Pour gagner la guerre, Israël doit d’abord inverser la tendance et en premier gagner la guerre de l’image qui révulse, gagner les cœurs qui tanguent. Mais face au scepticisme désormais puissamment croissant des populations mondiales, Tsahal en est réduit à diffuser des images du 7 octobre, afin sans doute de récupérer l’indispensable facteur de la guerre des cœurs qu’est l’émotion. On verra bien le résultat, mais que l’Etat hébreu étale ses morts au vu de tous et accepte de sacrifier ses ressortissants prisonniers en dit long sur le désarroi et le trouble collectif de la population israélienne. En un mot, Israël craint d’être lâché par les Occidentaux, ce qui pourrait bien se produire pour les mois ou les années à venir.
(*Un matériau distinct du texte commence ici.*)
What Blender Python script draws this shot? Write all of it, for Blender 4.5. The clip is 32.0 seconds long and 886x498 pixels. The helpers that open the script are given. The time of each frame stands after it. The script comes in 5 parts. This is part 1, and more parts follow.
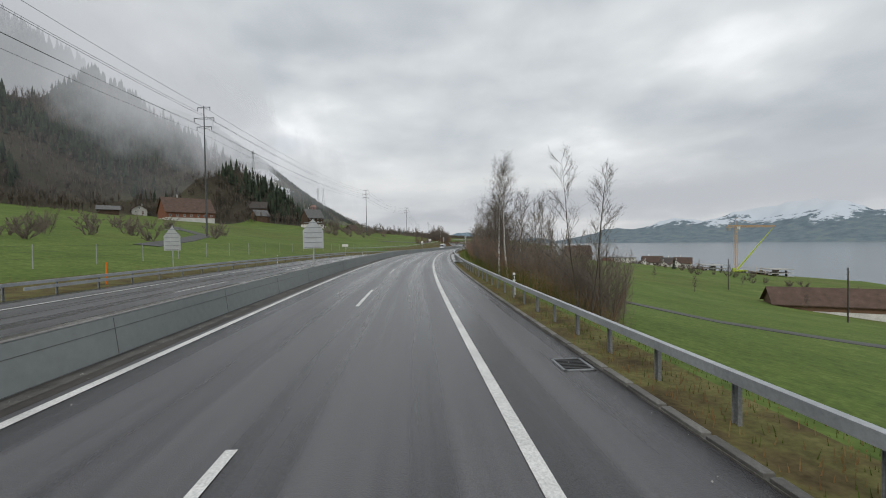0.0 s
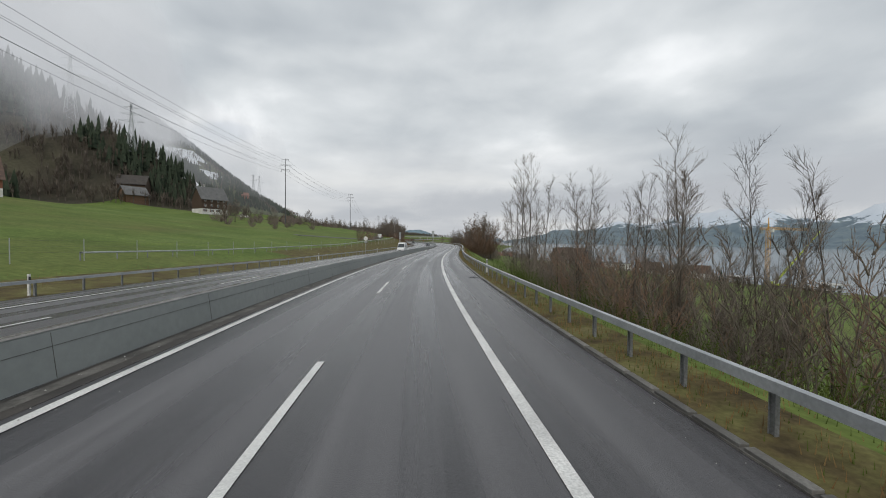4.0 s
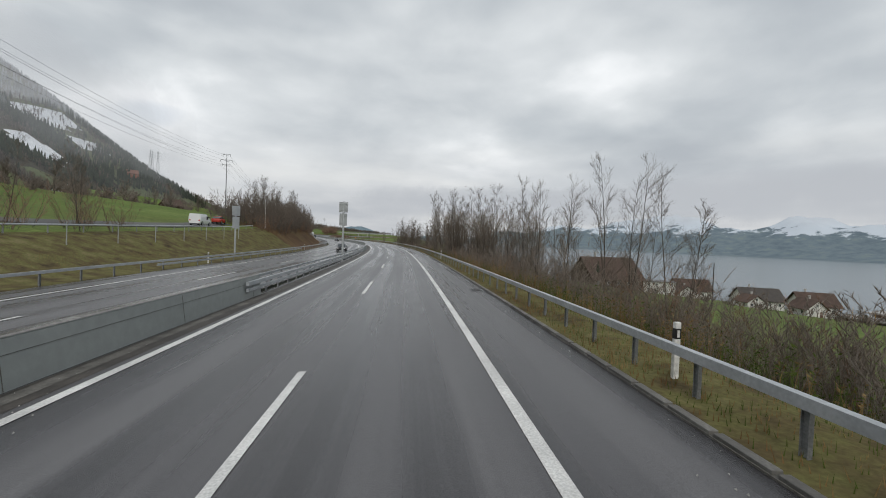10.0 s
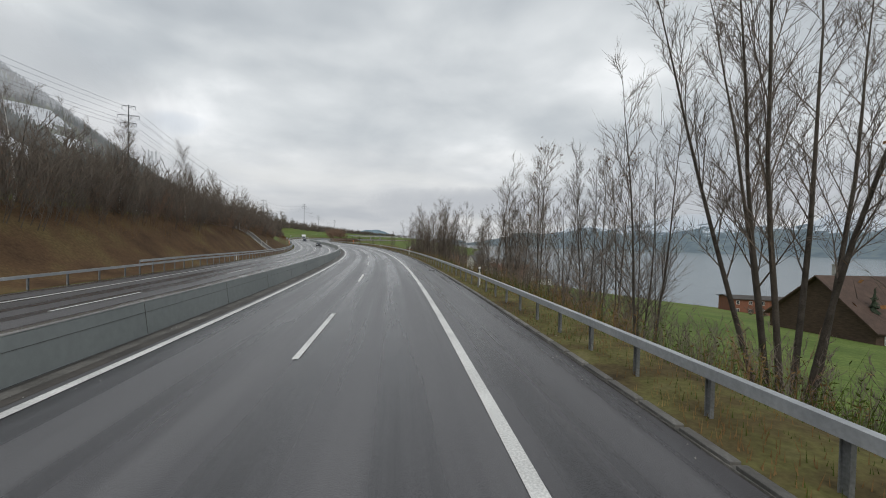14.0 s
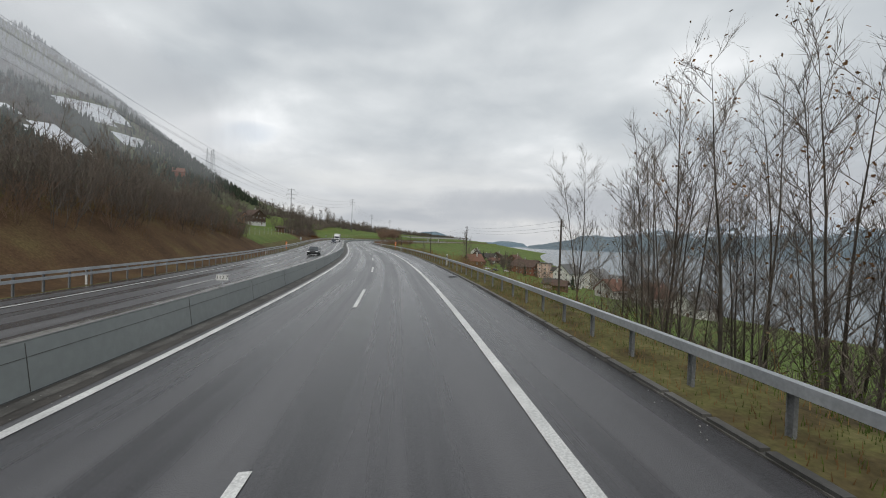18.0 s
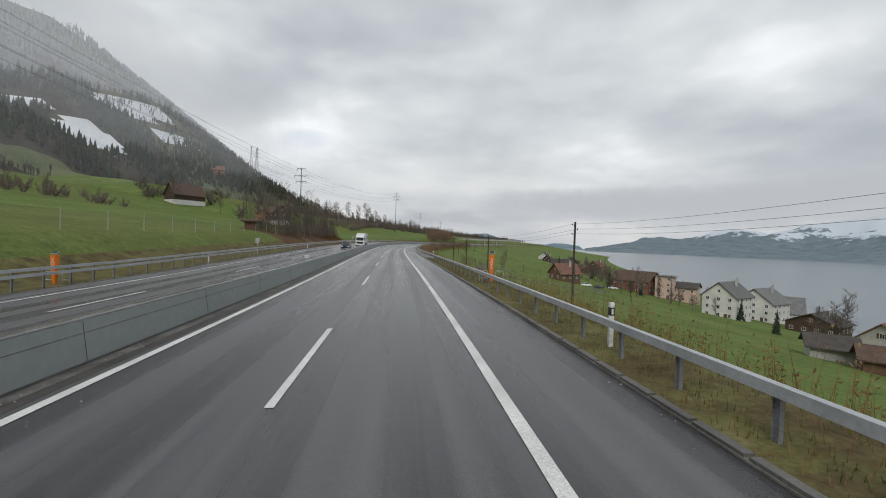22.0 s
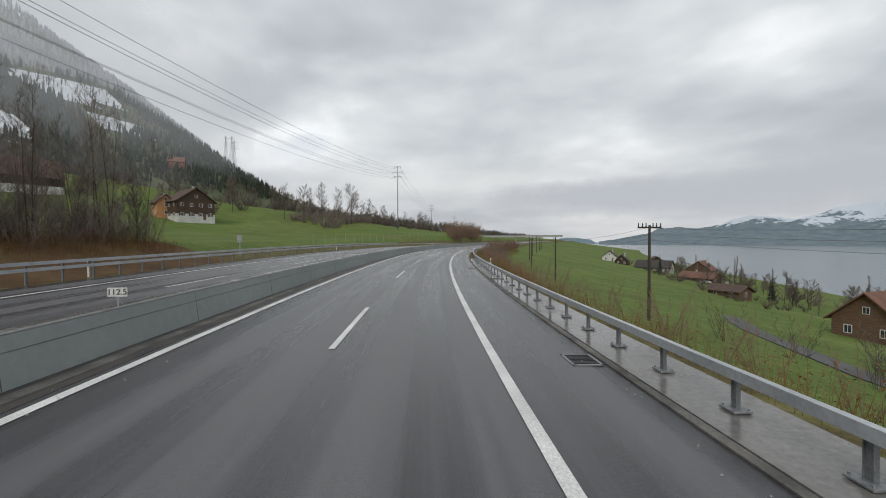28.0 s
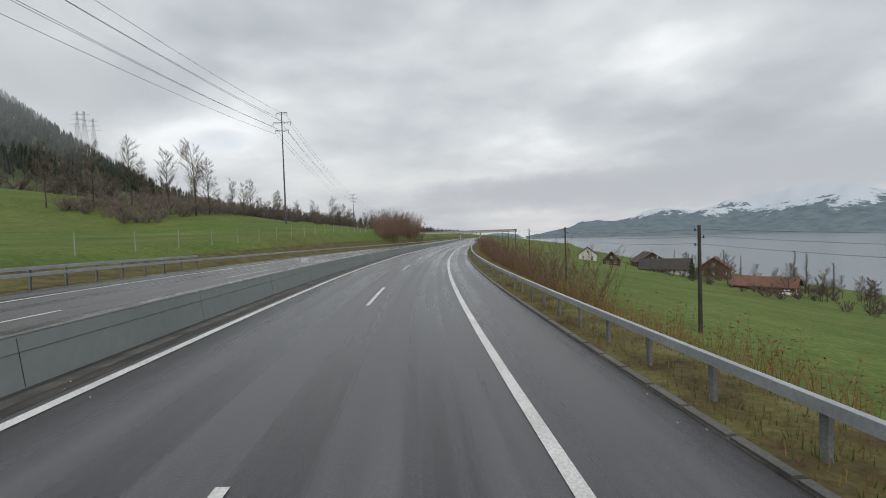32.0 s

Dans les deux cas de figure, donc, Israël a déjà perdu, et il perdra encore plus quand les opinions publiques occidentales se retourneront d’une manière encore plus marquée. En effet, les dirigeants occidentaux (qui ne se rendent même pas compte qu'ils sont les complices silencieux de crimes de guerre) n’ont d’yeux que pour leurs sondages et n’ont aucun état d’âme à laisser massacrer Israéliens ou Palestiniens, pour peu que cela leur rapporte des suffrages, ou ne leur en retire pas. Or, leur électorat est en train de basculer…
Ainsi, qu’Israël perde cette guerre, avec les risques que cela peut comporter sur un embrasement général craint (et donc refusé) par l’Occident, où qu’il la gagne, au prix d’un massacre généralisé, la donne changera profondément, face à des opinions publiques occidentales bouleversées par cette barbarie sauvage et épuisées par les efforts de guerre en Ukraine et aujourd’hui pour Israël, face à des Etats arabes plus influents et moins soumis qu’avant à l’Occident, face à des puissances régionales qui équilibrent en la réduisant l’influence des Européens et Américains.
« Une méchante paix est pire que la guerre », disait Tacite. Une méchante guerre serait un prélude à la paix, pourrions-nous ajouter. Dans l’intervalle, la folie meurtrière d’Israël s’est enclenchée, la troublante cécité occidentale s’affirme et la préparation au combat-suicide du Hamas/Hezbollah se confirme. Mais le nombre critique de morts pour inverser la tendance n’est bien malheureusement pas encore atteint. Quand cela sera, les négociateurs des deux camps seront en sang et en guenilles, avec des Israéliens tendus et des Palestiniens désormais entendus.